Queen Macbeth by Val McDermid

Published by Atlantic Monthly Press on September 24, 2024

Shakespeare exercised dramatic license in the Scottish play by having Macduff kill Macbeth in his castle. As history records it, Macbeth was killed by forces loyal to Malcolm in the Battle of Lumphanan. Val McDermid’s take differs from both accounts, although she follows history more closely than Shakespeare did. Still, just like Shakespeare but without the glorious prose, she spins history into fiction.

Queen Gruoch Macbeth shared a throne with her husband for seventeen years before the Battle of Lumphanan robbed her of his love and sent her into exile. Gruoch is keeping her distance from Malcolm as she considers her future. She has “a name men would rally behind; Malcolm is shrewd enough to realize that, and to fear it.” The novel is thus, at least initially, the imagined story of Gruoch as she struggles to survive in hiding while grieving her husband’s death.

The novel’s backstory is told in flashbacks. Gruoch was with Gille Coemgáin in an arranged and childless marriage. Macbeth heard that his cousin Gille’s hands were red with the blood of his father. Macbeth came to see him so he could judge the man’s guilt before taking his revenge. When they met, Gruoch believed that Macbeth looked at her “like the woman she was meant to be.”

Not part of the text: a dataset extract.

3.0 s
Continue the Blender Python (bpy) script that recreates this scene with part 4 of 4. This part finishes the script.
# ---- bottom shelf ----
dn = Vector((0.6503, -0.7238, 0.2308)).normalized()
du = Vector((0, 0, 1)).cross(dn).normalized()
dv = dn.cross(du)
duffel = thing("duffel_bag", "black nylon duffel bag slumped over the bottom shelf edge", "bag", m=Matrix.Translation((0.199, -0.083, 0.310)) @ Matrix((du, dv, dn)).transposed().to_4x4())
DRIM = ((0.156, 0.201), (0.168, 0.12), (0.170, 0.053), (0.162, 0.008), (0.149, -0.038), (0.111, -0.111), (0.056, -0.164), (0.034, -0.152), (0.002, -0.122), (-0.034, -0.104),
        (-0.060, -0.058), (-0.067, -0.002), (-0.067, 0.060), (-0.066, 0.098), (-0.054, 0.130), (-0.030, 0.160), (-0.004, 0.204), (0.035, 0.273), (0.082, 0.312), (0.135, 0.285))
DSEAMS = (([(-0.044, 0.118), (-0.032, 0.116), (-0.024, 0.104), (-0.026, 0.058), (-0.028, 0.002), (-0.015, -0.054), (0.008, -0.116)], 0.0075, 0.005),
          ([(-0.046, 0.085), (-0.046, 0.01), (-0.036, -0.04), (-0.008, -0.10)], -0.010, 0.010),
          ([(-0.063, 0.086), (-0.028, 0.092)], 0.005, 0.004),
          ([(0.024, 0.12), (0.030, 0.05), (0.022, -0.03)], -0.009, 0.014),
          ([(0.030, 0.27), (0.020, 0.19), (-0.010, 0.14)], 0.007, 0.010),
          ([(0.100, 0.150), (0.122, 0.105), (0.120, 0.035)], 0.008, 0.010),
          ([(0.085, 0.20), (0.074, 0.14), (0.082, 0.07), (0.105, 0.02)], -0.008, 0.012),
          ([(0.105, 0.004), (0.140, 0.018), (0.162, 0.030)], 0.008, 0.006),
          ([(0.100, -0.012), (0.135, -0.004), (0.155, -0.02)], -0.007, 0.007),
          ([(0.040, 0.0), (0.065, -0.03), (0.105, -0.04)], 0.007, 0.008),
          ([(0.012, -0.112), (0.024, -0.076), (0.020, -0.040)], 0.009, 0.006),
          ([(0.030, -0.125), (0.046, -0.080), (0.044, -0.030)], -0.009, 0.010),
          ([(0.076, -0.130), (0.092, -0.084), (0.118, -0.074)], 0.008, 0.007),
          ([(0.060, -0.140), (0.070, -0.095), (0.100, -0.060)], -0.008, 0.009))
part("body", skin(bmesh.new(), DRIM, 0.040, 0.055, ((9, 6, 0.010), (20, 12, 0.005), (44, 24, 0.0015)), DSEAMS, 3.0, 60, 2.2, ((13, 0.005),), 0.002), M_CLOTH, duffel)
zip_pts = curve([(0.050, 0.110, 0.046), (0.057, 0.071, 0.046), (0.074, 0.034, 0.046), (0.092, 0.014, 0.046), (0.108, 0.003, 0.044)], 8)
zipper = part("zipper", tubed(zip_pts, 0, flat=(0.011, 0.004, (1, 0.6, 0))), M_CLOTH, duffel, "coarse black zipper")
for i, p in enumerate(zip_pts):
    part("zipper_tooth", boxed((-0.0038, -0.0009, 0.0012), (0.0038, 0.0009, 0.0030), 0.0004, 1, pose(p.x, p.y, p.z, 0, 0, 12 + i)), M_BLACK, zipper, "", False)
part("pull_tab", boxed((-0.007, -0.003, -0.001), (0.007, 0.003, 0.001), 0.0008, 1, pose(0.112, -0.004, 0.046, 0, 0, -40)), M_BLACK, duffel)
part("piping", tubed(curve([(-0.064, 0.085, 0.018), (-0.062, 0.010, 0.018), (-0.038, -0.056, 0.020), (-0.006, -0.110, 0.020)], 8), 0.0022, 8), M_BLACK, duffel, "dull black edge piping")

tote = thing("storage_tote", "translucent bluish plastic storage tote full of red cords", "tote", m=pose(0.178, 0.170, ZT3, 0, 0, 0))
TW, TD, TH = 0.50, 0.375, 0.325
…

One of the three women who attend Grunoch, a handmaiden named Eithne who is said to be a witch, told her that Macbeth “will be the one. He will surely plant a King.” Grunoch needs no further encouragement. Suffice it to say that there will be passages worthy of inclusion in an adult romance novel.

To avoid the risk of making Gille suspicious, Grunoch and Macbeth communicate by sending bunches of flowers to each other via Angus, Macbeth’s messenger. One of Grunoch’s trusted women is an herbalist who speaks the language of flowers. Macbeth has an herbalist who also serves as translator. Their bouquets speak of patience (wild garlic) and hardship (milk-gowan), but no translation is needed for the forget-me-nots. That’s clever.

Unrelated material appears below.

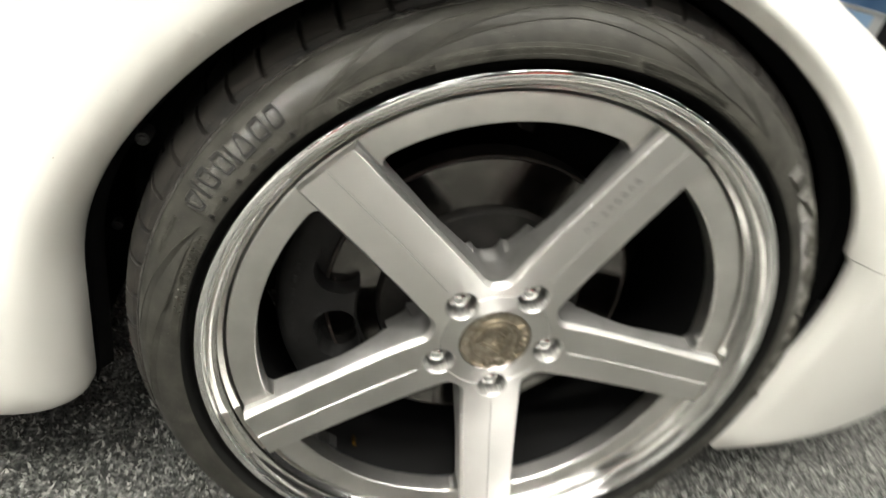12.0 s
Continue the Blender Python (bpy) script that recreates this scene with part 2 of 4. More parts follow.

McDermid completes the backstory by imagining that Macbeth takes a grisly revenge through means that are consistent with history. In the present-time narrative, Gruoch struggles to keep her band of women safe until Eithne enters a trance and tells her to “go west — all the way west.” She must evade or slay Malcolm’s spies and fight McDuff before the story takes a twist that marks a sharp departure from history.

The happy ending has all the credibility of a fairy tale, although I credit McDermid for subplots that follow a tragic path. I mean, you can’t have a Macbeth story without tragedy, so likable but less important characters will meet their unhappy fates before the last curtain falls.

I’m not sure Macbeth needs a sequel, although writers seem to enjoy writing them. McDermid is no Shakespeare, but who is? Her prose is clear and crisp while occasionally bordering on elegance. Action and adventure (and the occasional stabbing) move the plot briskly. The story’s charm won’t be lost on fans of Macbeth even if they might cringe at its non-tragic outcome.